先週、選挙ウォッチャーちだい氏の著書を購入したことについて書いた。その際、名誉毀損を避けるために曖昧な表現を用いざるを得なかったが、本の感想を書く以上、内容に踏み込まなければならない。
購入したのは『「NHKから国民を守る党」とは何だったのか?』という書籍である。初版は2022年1月に発刊されたが、2024年の兵庫県知事選挙の混乱を機に再び注目され、同年12月に第2版が発刊された。
本書は2021年11月までの出来事を扱っており、第1章から第3章では「NHKから国民を守る党」とその党首、取り巻き、そして党首に同調する人々の行動の経緯が詳細に記述されている。第4章では、著者自身が同党から名誉毀損で訴えられ、裁判で勝訴するまでの実体験が綴られている。
しかし、本書の本質は第5章にあるのではないかと感じた。「NHKから国民を守る党」とは何だったのか、その党首の思想の背景には何があるのかについて、著者が考察を加えている。
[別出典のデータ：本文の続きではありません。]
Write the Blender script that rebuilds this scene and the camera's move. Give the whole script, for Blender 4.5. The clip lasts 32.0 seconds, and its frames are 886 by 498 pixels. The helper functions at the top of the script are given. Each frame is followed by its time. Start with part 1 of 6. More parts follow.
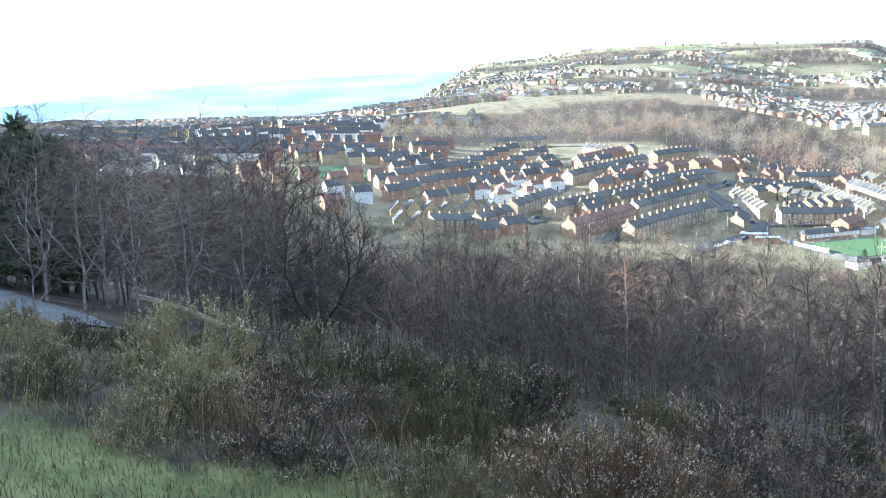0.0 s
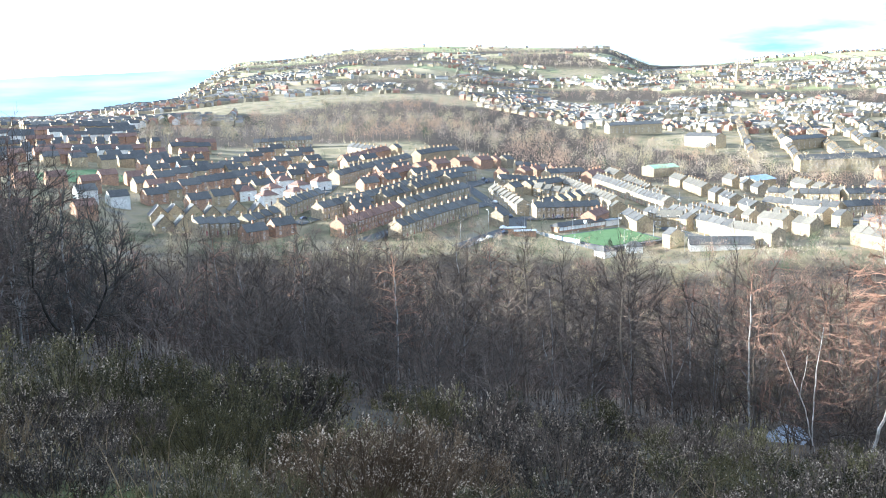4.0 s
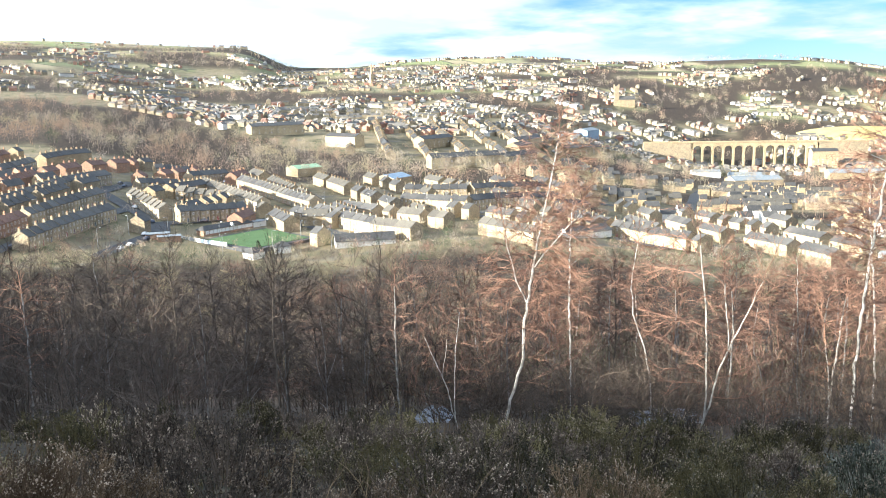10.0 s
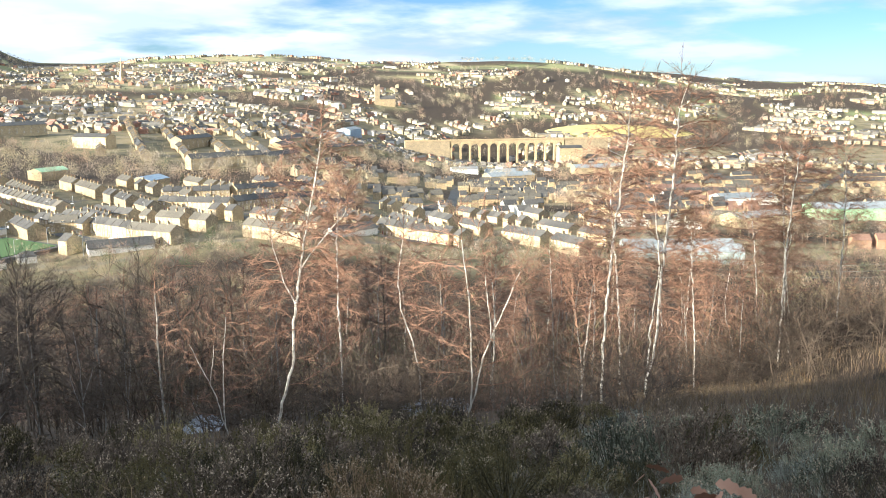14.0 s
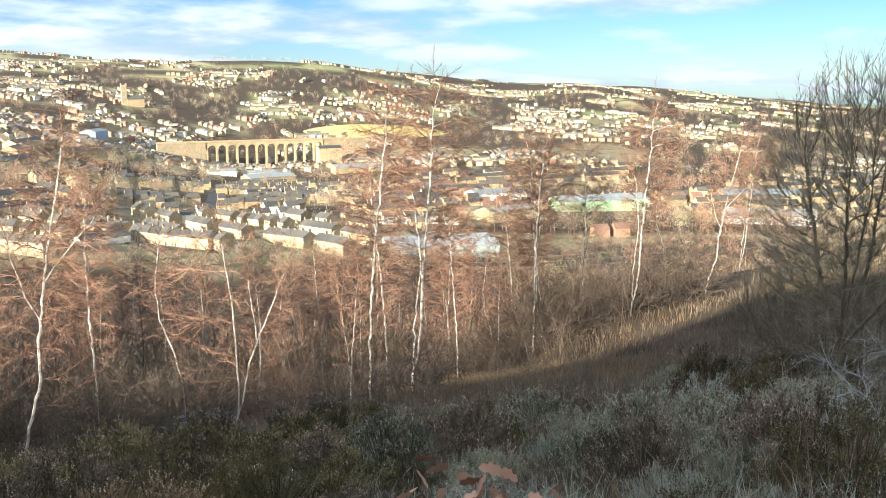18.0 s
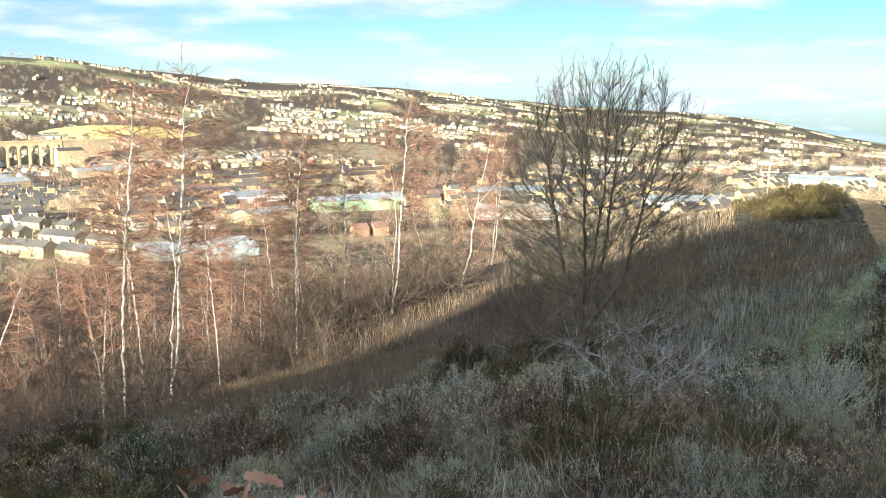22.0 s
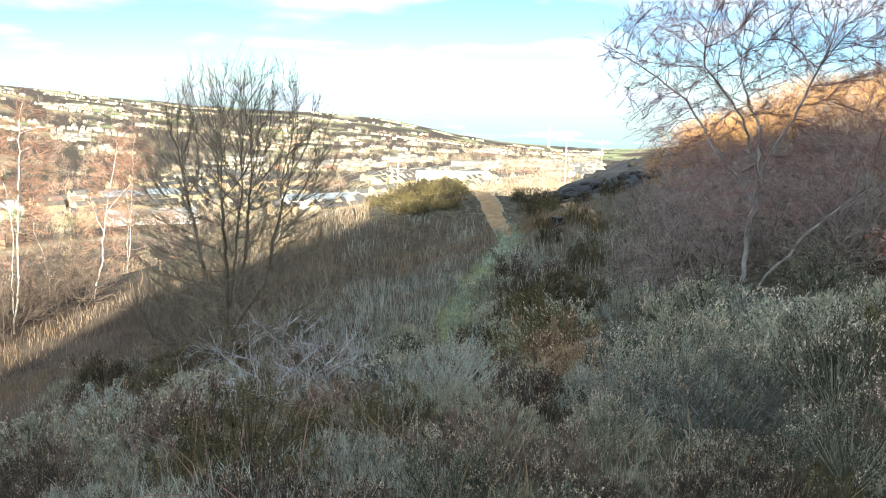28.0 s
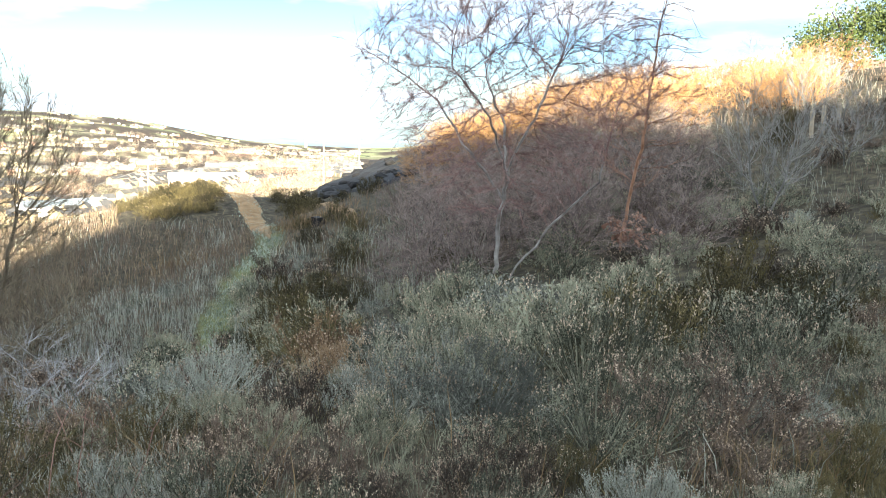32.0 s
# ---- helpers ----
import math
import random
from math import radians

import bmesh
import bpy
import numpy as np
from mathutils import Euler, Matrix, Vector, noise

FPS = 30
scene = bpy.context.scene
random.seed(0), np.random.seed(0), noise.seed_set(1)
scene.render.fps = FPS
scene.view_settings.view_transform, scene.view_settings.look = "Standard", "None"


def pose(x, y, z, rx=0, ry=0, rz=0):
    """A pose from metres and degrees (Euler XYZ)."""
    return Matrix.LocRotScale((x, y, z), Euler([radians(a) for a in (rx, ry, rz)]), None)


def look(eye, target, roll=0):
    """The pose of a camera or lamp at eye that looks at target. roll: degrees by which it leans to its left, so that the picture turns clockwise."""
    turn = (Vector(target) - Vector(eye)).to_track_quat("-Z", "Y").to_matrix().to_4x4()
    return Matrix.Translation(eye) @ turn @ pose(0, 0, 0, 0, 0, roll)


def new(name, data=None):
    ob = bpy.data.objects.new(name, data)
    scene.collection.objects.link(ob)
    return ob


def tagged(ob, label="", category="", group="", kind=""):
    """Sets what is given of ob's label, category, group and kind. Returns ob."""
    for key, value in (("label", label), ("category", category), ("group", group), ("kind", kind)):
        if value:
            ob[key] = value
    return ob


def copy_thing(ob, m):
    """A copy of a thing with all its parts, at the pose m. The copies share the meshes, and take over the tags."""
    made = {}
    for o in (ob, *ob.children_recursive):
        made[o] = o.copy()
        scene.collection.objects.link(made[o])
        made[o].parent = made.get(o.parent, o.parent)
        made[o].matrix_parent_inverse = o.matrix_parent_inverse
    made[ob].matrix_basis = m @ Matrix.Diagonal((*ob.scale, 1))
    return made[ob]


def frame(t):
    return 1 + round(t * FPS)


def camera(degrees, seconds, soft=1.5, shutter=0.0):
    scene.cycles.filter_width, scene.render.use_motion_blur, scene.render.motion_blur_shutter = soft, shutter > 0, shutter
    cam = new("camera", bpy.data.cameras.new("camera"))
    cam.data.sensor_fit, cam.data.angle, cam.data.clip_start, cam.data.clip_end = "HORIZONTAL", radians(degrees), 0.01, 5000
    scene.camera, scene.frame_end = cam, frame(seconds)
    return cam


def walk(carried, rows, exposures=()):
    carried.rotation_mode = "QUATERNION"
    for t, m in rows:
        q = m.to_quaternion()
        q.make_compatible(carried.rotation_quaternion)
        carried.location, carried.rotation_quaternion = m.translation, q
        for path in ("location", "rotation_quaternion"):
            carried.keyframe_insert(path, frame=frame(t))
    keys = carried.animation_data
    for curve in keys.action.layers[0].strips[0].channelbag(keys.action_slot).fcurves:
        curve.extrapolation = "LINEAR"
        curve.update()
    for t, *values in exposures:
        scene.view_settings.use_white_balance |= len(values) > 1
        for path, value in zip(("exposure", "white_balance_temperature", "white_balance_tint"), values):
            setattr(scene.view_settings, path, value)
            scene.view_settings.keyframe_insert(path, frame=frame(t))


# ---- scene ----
cam = camera(52.0, 32.0, soft=1.0)
# a slow pan by hand: seconds, tilt, lean, heading
PATH = [
    (0, 80.59, 2.10, 0.26), (0.5, 80.51, 2.10, -1.62), (1, 80.45, 2.08, -3.43), (1.5, 80.40, 2.06, -5.28), (2, 80.33, 2.02, -7.25),
    (2.5, 80.25, 1.97, -9.13), (3, 80.21, 1.88, -10.86), (3.5, 80.16, 1.86, -12.60), (5.5, 79.95, 1.44, -19.83), (6, 79.92, 1.37, -21.66),
    (6.5, 79.91, 1.31, -23.51), (7, 79.88, 1.30, -25.41), (7.5, 79.83, 1.24, -27.26), (8, 79.78, 1.26, -29.06), (8.5, 79.75, 1.21, -30.97),
    (9, 79.70, 1.15, -32.81), (9.5, 79.65, 1.04, -34.61), (10, 79.62, 0.95, -36.47), (10.5, 79.59, 0.80, -38.32), (11, 79.55, 0.81, -40.16),
    (11.5, 79.51, 0.76, -41.94), (12, 79.47, 0.68, -43.80), (12.5, 79.45, 0.54, -45.66), (13, 79.43, 0.53, -47.44), (13.5, 79.41, 0.44, -49.34),
    (14, 79.39, 0.40, -51.22), (14.5, 79.37, 0.29, -52.97), (16.5, 79.35, -0.02, -60.48), (17, 79.35, 0.01, -62.43), (17.5, 79.35, -0.01, -64.34),
    (18, 79.35, 0.02, -66.23), (18.5, 79.36, -0.23, -68.13), (19, 79.36, -0.37, -70.03), (19.5, 79.39, -0.39, -71.84), (20, 79.42, -0.53, -73.73),
    (20.5, 79.42, -0.49, -75.66), (21, 79.45, -0.56, -77.52), (21.5, 79.46, -0.55, -79.45), (22, 79.47, -0.67, -81.37), (22.5, 79.50, -0.74, -83.19),
    (23, 79.55, -0.70, -85.11), (23.5, 79.55, -0.64, -87.10), (24, 79.56, -0.80, -88.97), (24.5, 79.61, -0.78, -90.84), (25, 79.62, -0.89, -92.75),
    (25.5, 79.66, -0.93, -94.66), (27.5, 79.81, -1.31, -102.04), (28, 79.87, -1.34, -103.91), (28.5, 79.90, -1.40, -105.84), (29, 79.94, -1.34, -107.77),
    (29.5, 79.98, -1.41, -109.69), (30, 80.02, -1.42, -111.61), (30.5, 80.07, -1.41, -113.47), (31, 80.13, -1.44, -115.29), (31.5, 80.18, -1.50, -117.19),
    (32, 80.24, -1.61, -119.05),
]

SWING = 0.06  # the camera is held a little in front of the turning body
EYE = 0.0


def held(rx, ry, rz):
    a = radians(rz)
    return pose(-SWING * math.sin(a), SWING * math.cos(a), EYE, rx, ry, rz)


EXPOSURES = [(0, 2.8, 4600, 4), (5, 2.65, 4800, 5), (9, 2.4, 5100, 6), (13, 2.15, 5400, 5), (19, 2.1, 5600, 5), (25, 2.4, 5500, 3), (28, 2.6, 5450, 4), (32, 2.9, 5600, 5)]
walk(cam, [(t, held(rx, ry, rz)) for t, rx, ry, rz in PATH], EXPOSURES)

# ---- daylight ----
SUN_HEADING, SUN_HEIGHT = -70.0, 15.0   # degrees clockwise from +y, degrees above the level
sun_way = Vector((math.sin(radians(SUN_HEADING)) * math.cos(radians(SUN_HEIGHT)),
                  math.cos(radians(SUN_HEADING)) * math.cos(radians(SUN_HEIGHT)), math.sin(radians(SUN_HEIGHT))))
sun_data = bpy.data.lights.new("sun", "SUN")
sun_data.energy, sun_data.angle, sun_data.color = 5.0, radians(0.6), (1.0, 0.82, 0.58)
sun = new("sun", sun_data)
sun.matrix_world = look(sun_way * 100, (0, 0, 0))
world = bpy.data.worlds.new("sky")
scene.world = world
world.use_nodes = True


def build_sky():
    nt = world.node_tree
    n, l = nt.nodes, nt.links
    n.clear()
    out = n.new("ShaderNodeOutputWorld")
    sky = n.new("ShaderNodeTexSky")
    sky.sky_type, sky.sun_disc = "NISHITA", False
    sky.sun_elevation, sky.sun_rotation = radians(SUN_HEIGHT), radians(SUN_HEADING)
    sky.altitude, sky.air_density, sky.dust_density, sky.ozone_density = 150, 0.7, 0.15, 3.0
    bg = n.new("ShaderNodeBackground")
    bg.inputs[1].default_value = 0.052
    # broken cloud over the whole dome, stretched flat towards the horizon
    co = n.new("ShaderNodeTexCoord")
    sep = n.new("ShaderNodeSeparateXYZ")
    l.new(co.outputs["Generated"], sep.inputs[0])
    up = n.new("ShaderNodeMath")
    up.operation = "ADD"
    up.inputs[1].default_value = 0.16
    l.new(sep.outputs["Z"], up.inputs[0])
    div = n.new("ShaderNodeVectorMath")
    div.operation = "DIVIDE"
    comb = n.new("ShaderNodeCombineXYZ")
    for i in range(3):
        l.new(up.outputs[0], comb.inputs[i])
    l.new(co.outputs["Generated"], div.inputs[0])
    l.new(comb.outputs[0], div.inputs[1])
    noi = n.new("ShaderNodeTexNoise")
    noi.inputs["Scale"].default_value, noi.inputs["Detail"].default_value = 0.85, 7.0
    noi.inputs["Roughness"].default_value = 0.52
    l.new(div.outputs[0], noi.inputs["Vector"])
    ramp = n.new("ShaderNodeValToRGB")
    ramp.color_ramp.elements[0].position, ramp.color_ramp.elements[1].position = 0.46, 0.58
    # thin bright haze thickens towards the low sun, and scatters more light there
    aim = n.new("ShaderNodeVectorMath")
    aim.operation = "DOT_PRODUCT"
    aim.inputs[1].default_value = tuple(sun_way)
    l.new(co.outputs["Generated"], aim.inputs[0])
    veil = n.new("ShaderNodeMath")
    veil.operation = "MULTIPLY_ADD"
    veil.inputs[1].default_value = 0.30
    l.new(aim.outputs["Value"], veil.inputs[0])
    over = n.new("ShaderNodeMath")
    over.inputs[1].default_value = 0.235
    l.new(noi.outputs["Fac"], over.inputs[0])
    l.new(over.outputs[0], veil.inputs[2])
    glow = n.new("ShaderNodeMapRange")
    glow.inputs["From Min"].default_value, glow.inputs["From Max"].default_value = -0.6, 1.0
    glow.inputs["To Min"].default_value, glow.inputs["To Max"].default_value = 0.0, 1.0
    l.new(aim.outputs["Value"], glow.inputs["Value"])
    cloud = n.new("ShaderNodeMix")
    cloud.data_type = "RGBA"
    l.new(glow.outputs[0], cloud.inputs["Factor"])
    # greyer and whiter parts of the cloud away from the sun
    fold = n.new("ShaderNodeTexNoise")
    fold.inputs["Scale"].default_value, fold.inputs["Detail"].default_value = 1.7, 5.0
    l.new(div.outputs[0], fold.inputs["Vector"])
    tone = n.new("ShaderNodeValToRGB")
    tone.color_ramp.elements[0].position, tone.color_ramp.elements[1].position = 0.40, 0.58
    tone.color_ramp.elements[0].color, tone.color_ramp.elements[1].color = (0.66, 0.71, 0.76, 1), (1, 1, 1, 1)
    l.new(fold.outputs["Fac"], tone.inputs[0])
    shade = n.new("ShaderNodeMix")
    shade.data_type, shade.blend_type = "RGBA", "MULTIPLY"
    shade.inputs["Factor"].default_value = 1.0
    shade.inputs["A"].default_value = (4.7, 4.75, 4.8, 1)
    l.new(tone.outputs[0], shade.inputs["B"])
    l.new(shade.outputs["Result"], cloud.inputs["A"])
    cloud.inputs["B"].default_value = (7.2, 7.2, 7.2, 1)
    l.new(veil.outputs[0], ramp.inputs[0])
    mix = n.new("ShaderNodeMix")
    mix.data_type = "RGBA"
    l.new(ramp.outputs[0], mix.inputs["Factor"])
    clear = n.new("ShaderNodeHueSaturation")
    clear.inputs["Saturation"].default_value, clear.inputs["Value"].default_value = 1.0, 0.62
    l.new(sky.outputs[0], clear.inputs["Color"])
    l.new(clear.outputs[0], mix.inputs["A"])
    l.new(cloud.outputs["Result"], mix.inputs["B"])
    l.new(mix.outputs["Result"], bg.inputs[0])
    l.new(bg.outputs[0], out.inputs[0])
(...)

著者は「右翼でも左翼でもない、反知性主義に陥った人々」がこの党と党首を支持しているのではないかと指摘する(P236-)。
確かに、ネットやテレビのインタビューを見ても、この党の支持者はマスメディアに対する不信感を抱き、YouTubeの動画視聴やX(旧Twitter)での拡散のみを頼りに党と党首の言動を信じているように思える。さらに、彼らはこの党や党首に批判的な意見を持つ者に対して攻撃的な態度を取る傾向がある。
この本の出版後、2024年の兵庫県知事選挙をきっかけに、党と党首が再び勢いを増したように感じる。しかし、マスメディアでの報道は少なく、警察も特に動いている様子はない。この状況には日本の民主主義の危機を覚えざるを得ない。ただ、ちだい氏のように、この党の動向を継続的にウォッチし、記録し続ける存在があることは、社会の健全性を保つ上で重要な役割を果たしているように思う。
本書は2021年までの出来事を扱っており、現状を知るにはやや古い部分もある。しかし、それでも本書に記された内容を理解することは、日本の政治の一側面を知る上で極めて重要だと感じた。